As a young man, Spencer Stevenson considered himself fairly handsome, and was even nicknamed "The Hoff" – a reference to 1990s dreamboat David Hasslehoff, who shared Stevenson’s thick brown hair. But he began to lose it in his early twenties. “My self-esteem was heavily knocked,” he remembers. “Because I had so much hair beforehand, it really traumatised me.” Insecure and desperate, he signed up for a transplant at an obscure clinic, which left him with an “unsatisfactory, unnatural, very pluggy appearance”. Since then, the 44-year-old has undergone 13 transplants over 20 years, costing him almost £40,000. “It’s a long-term commitment – nobody just gets just one hair transplant.”

He now presents The Bald Truth, an online call-in programme, alongside Spencer Kobren, founder of the American Hair Loss Association. Seven out of 10 calls he receives on the show are from men who have received slapdash transplants, he says. “Press pause. Use the internet,” he advises. “Any clinic that is part of the ISHRS is worth having a consultation with. Because of the huge demand, there are just so many clinics opening up, using a dentist room at the back and offering surgery with no experience and no training.”

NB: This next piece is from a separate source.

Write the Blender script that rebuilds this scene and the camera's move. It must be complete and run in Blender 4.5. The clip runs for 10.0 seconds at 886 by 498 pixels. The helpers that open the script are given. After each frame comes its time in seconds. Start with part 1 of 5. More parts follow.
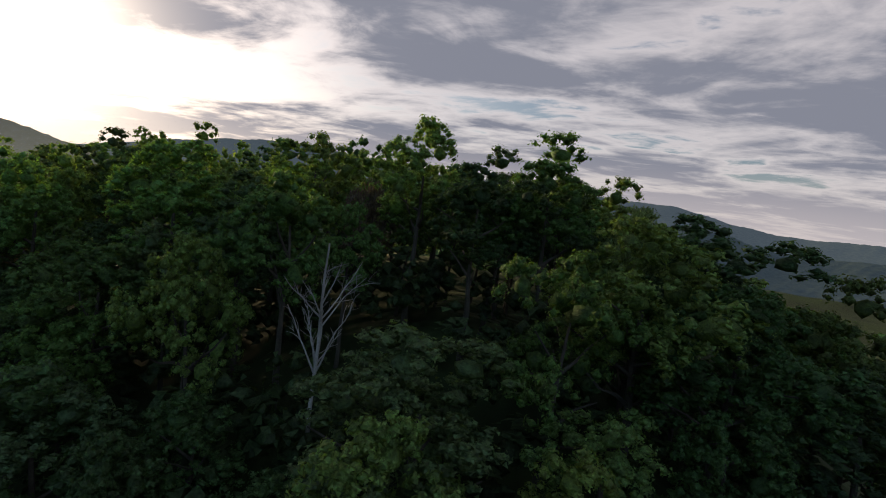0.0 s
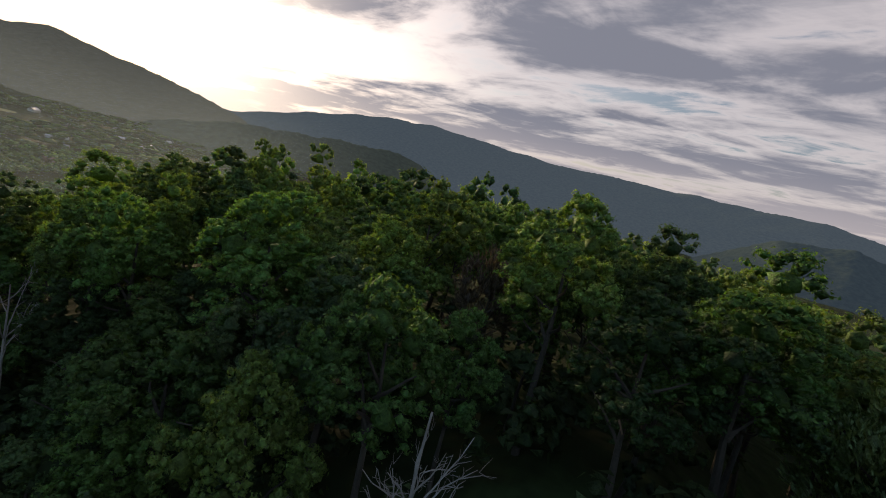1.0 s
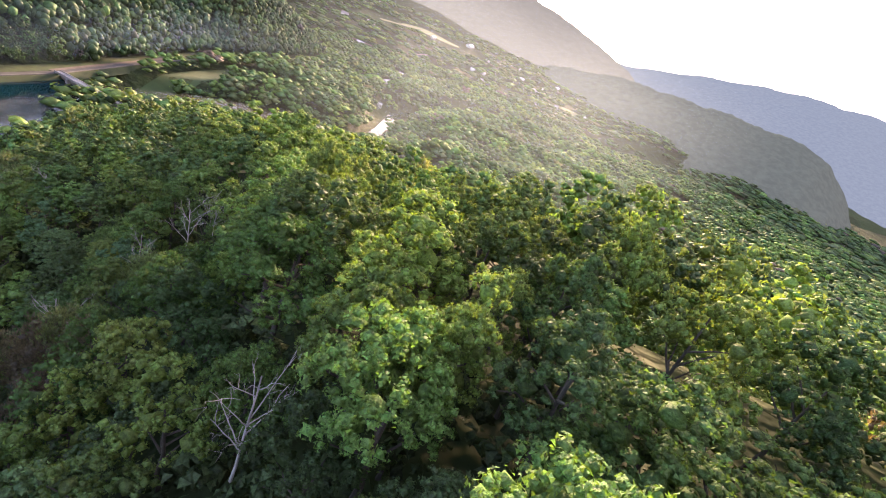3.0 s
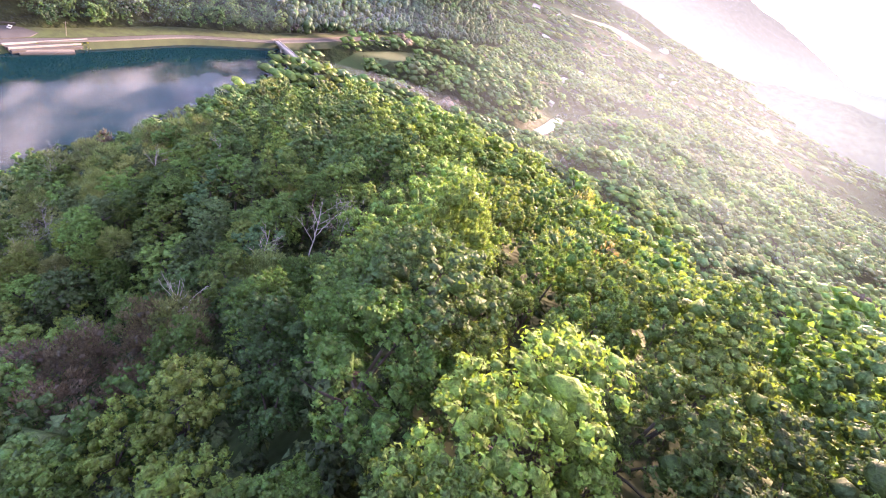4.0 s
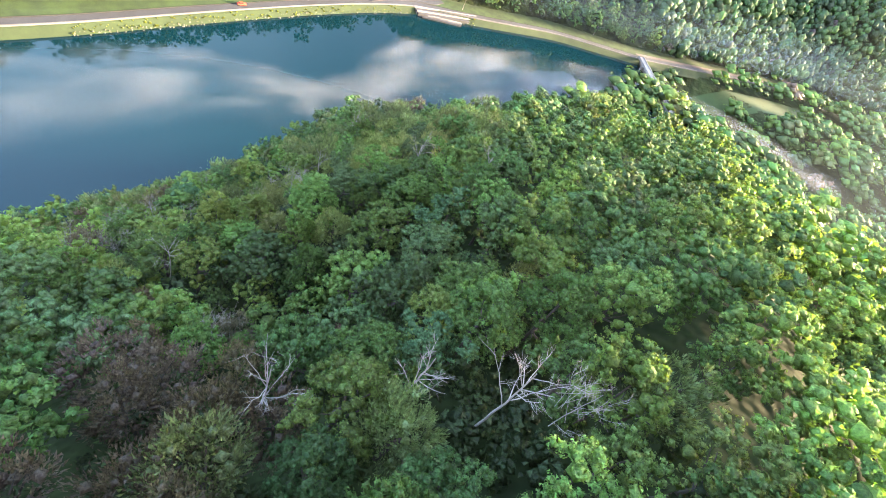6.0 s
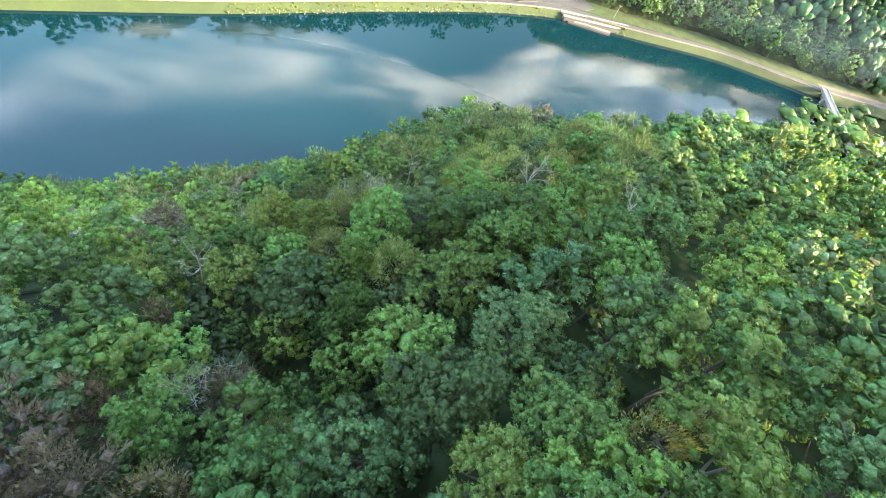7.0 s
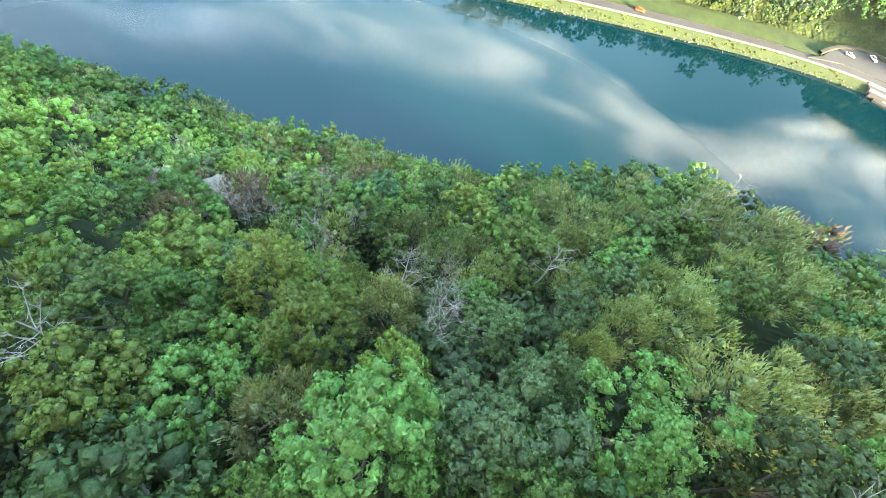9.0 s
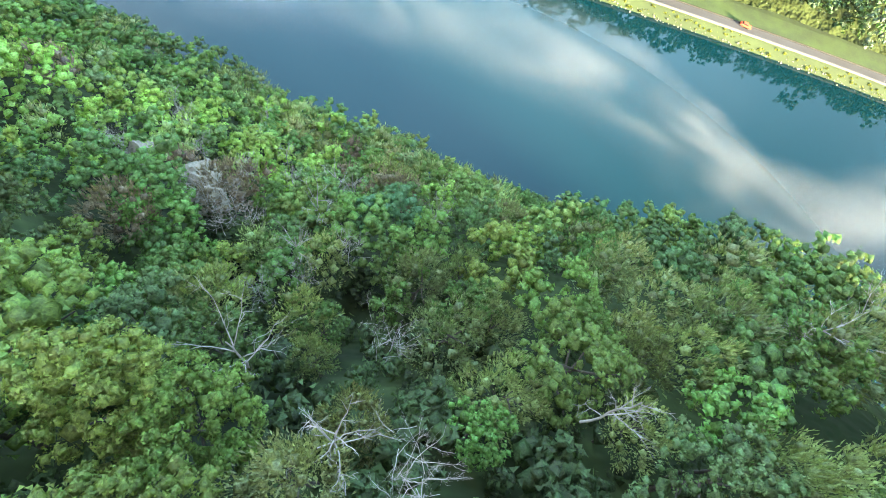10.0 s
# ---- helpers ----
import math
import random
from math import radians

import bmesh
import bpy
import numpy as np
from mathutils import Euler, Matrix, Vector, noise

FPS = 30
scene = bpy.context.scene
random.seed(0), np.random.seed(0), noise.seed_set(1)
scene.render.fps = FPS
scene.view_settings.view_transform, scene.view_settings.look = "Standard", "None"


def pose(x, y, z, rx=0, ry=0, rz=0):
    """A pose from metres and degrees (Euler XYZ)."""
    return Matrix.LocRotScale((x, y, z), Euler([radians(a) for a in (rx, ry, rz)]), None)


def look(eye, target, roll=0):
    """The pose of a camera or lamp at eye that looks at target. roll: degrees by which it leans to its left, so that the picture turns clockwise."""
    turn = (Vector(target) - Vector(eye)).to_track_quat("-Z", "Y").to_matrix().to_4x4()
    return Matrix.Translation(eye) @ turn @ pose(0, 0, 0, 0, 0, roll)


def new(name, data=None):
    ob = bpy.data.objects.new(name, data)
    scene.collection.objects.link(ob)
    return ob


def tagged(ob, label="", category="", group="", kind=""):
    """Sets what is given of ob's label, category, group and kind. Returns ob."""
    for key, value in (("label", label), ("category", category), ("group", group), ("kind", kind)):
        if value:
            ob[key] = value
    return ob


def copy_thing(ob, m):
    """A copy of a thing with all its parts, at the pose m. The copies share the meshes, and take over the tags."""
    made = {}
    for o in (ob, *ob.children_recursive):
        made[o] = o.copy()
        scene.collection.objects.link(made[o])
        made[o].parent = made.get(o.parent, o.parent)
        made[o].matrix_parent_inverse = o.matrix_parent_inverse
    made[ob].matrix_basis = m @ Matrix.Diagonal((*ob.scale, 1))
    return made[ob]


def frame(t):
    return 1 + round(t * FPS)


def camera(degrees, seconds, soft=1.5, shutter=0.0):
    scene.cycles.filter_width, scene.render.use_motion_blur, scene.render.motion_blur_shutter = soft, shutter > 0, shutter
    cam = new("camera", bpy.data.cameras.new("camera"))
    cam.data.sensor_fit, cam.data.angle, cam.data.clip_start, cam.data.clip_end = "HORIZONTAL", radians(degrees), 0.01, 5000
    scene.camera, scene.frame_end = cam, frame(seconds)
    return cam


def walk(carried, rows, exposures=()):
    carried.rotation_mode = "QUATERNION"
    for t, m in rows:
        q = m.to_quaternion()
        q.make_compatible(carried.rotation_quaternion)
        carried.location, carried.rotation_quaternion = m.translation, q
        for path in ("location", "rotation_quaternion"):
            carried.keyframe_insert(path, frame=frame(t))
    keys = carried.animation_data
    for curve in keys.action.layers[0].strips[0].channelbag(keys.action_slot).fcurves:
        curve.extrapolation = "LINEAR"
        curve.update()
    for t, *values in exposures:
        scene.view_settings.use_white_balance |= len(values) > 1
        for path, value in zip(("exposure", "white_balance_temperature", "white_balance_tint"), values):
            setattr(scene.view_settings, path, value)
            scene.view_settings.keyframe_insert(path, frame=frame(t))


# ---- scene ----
cam = camera(85.82, 10.0, soft=1.0)
PATH = [
    (0.0, -16.045, -29.364, 141.835, 85.073, -7.708, -72.163),
    (0.5, -12.989, -27.094, 144.376, 83.837, -10.633, -66.607),
    (1.0, -9.916, -24.464, 146.866, 80.898, -13.048, -58.449),
    (1.5, -7.165, -21.086, 148.753, 77.067, -15.582, -48.873),
    (2.0, -4.650, -17.062, 149.914, 72.773, -18.178, -37.747),
    (2.5, -2.694, -12.676, 150.807, 67.413, -19.708, -25.527),
    (2.7, -2.094, -10.844, 151.089, 65.336, -20.197, -20.663),
    (3.8, 0.110, 0.154, 151.807, 55.597, -22.093, 3.202),
    (4.0, 0.082, 2.781, 151.423, 53.638, -22.325, 8.174),
    (4.5, -0.464, 9.543, 150.064, 49.276, -22.454, 20.016),
    (5.0, -2.001, 16.334, 148.080, 45.271, -22.148, 31.716),
    (5.5, -4.330, 23.115, 145.507, 41.529, -21.357, 42.490),
    (5.7, -5.496, 25.754, 144.298, 40.117, -21.091, 46.721),
    (6.8, -15.030, 39.008, 134.002, 34.972, -16.570, 64.897),
    (7.0, -17.011, 41.197, 132.305, 33.990, -15.969, 68.512),
    (7.5, -21.927, 45.901, 128.009, 32.078, -14.576, 77.003),
    (8.0, -27.428, 49.725, 123.572, 30.655, -13.251, 85.471),
    (8.5, -33.484, 52.848, 119.106, 29.489, -12.102, 92.671),
    (9.0, -39.885, 54.976, 114.348, 27.760, -11.491, 98.305),
    (9.5, -46.228, 56.343, 109.285, 26.301, -11.083, 103.435),
    (10.0, -52.704, 56.945, 103.631, 25.097, -10.799, 108.664),
]
walk(cam, [(t, pose(x, y, z, rx, ry, rz)) for t, x, y, z, rx, ry, rz in PATH],
     [(0.0, 0.62, 7200, 19), (1.0, 0.55, 7300, 21), (2.0, 1.20, 7400, 28), (2.7, 2.50, 7400, 36), (3.8, 3.68, 7000, 54), (4.5, 3.85, 6900, 50), (5.5, 4.05, 6900, 33), (7.0, 4.25, 7100, 11), (10.0, 4.48, 7200, 8)])

# ---- light ----
SUN_AZ, SUN_EL = 30.0, 9.5          # degrees clockwise from +y, above the horizon
sun_way = Vector((math.sin(radians(SUN_AZ)) * math.cos(radians(SUN_EL)), math.cos(radians(SUN_AZ)) * math.cos(radians(SUN_EL)), math.sin(radians(SUN_EL))))
sun = new("sun", bpy.data.lights.new("sun", "SUN"))
sun.data.energy, sun.data.angle, sun.data.color = 5.0, radians(11.0), (1.0, 0.82, 0.50)
sun.matrix_world = look((0, 0, 400), Vector((0, 0, 400)) - sun_way)


def node(tree, kind, at=None, **values):
    n = tree.nodes.new(kind)
    for key, value in values.items():
        if key in n.inputs:
            n.inputs[key].default_value = value
    return n


def math_node(tree, operation, a, b=None, c=None, clamp=False):
    n = tree.nodes.new("ShaderNodeMath")
    n.operation, n.use_clamp = operation, clamp
    for i, v in enumerate((a, b, c)):
        if v is None:
            continue
        if isinstance(v, (int, float)):
            n.inputs[i].default_value = v
        else:
            tree.links.new(v, n.inputs[i])
    return n.outputs[0]


def mix_colour(tree, fac, a, b, blend="MIX"):
    n = tree.nodes.new("ShaderNodeMix")
    n.data_type, n.blend_type = "RGBA", blend
    for socket, v in ((n.inputs[0], fac), (n.inputs[6], a), (n.inputs[7], b)):
        if isinstance(v, (int, float)):
            socket.default_value = v
        elif isinstance(v, tuple):
            socket.default_value = (*v, 1.0) if len(v) == 3 else v
        else:
            tree.links.new(v, socket)
    return n.outputs[2]


def ramp(tree, fac, stops, interpolation="EASE"):
    n = tree.nodes.new("ShaderNodeValToRGB")
    n.color_ramp.interpolation = interpolation
    marks = n.color_ramp.elements
    marks[0].position, marks[-1].position = stops[0][0], stops[-1][0]
    for at, _ in stops[1:-1]:
        marks.new(at)
    for e, (at, colour) in zip(marks, stops):
        e.color = (*colour, 1.0) if isinstance(colour, tuple) else (colour, colour, colour, 1.0)
    tree.links.new(fac, n.inputs[0])
    return n.outputs[0]


def noise_tex(tree, vector, scale, detail=4.0, rough=0.55, distortion=0.0):
    n = tree.nodes.new("ShaderNodeTexNoise")
    n.inputs["Scale"].default_value, n.inputs["Detail"].default_value = scale, detail
    n.inputs["Roughness"].default_value, n.inputs["Distortion"].default_value = rough, distortion
    if vector is not None:
        tree.links.new(vector, n.inputs["Vector"])
    return n.outputs["Fac"]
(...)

It is advice shared by Williams, who says you should be particularly wary of any clinic that does not name its doctors online. Do not let a non-doctor “advisor” make any surgical decisions, he adds, and make sure you know exactly who is carrying out the procedure: if they are not a doctor, then don’t do it. And only use a clinic if it is registered with the relevant regulatory body: in England, that’s the Care Quality Commission (the UK’s other nations have equivalent bodies). “Don’t be seduced by discounts, offers and flashy websites,” he adds. “Do your homework properly.”

Because when it comes to hair loss, he says, there are no short cuts.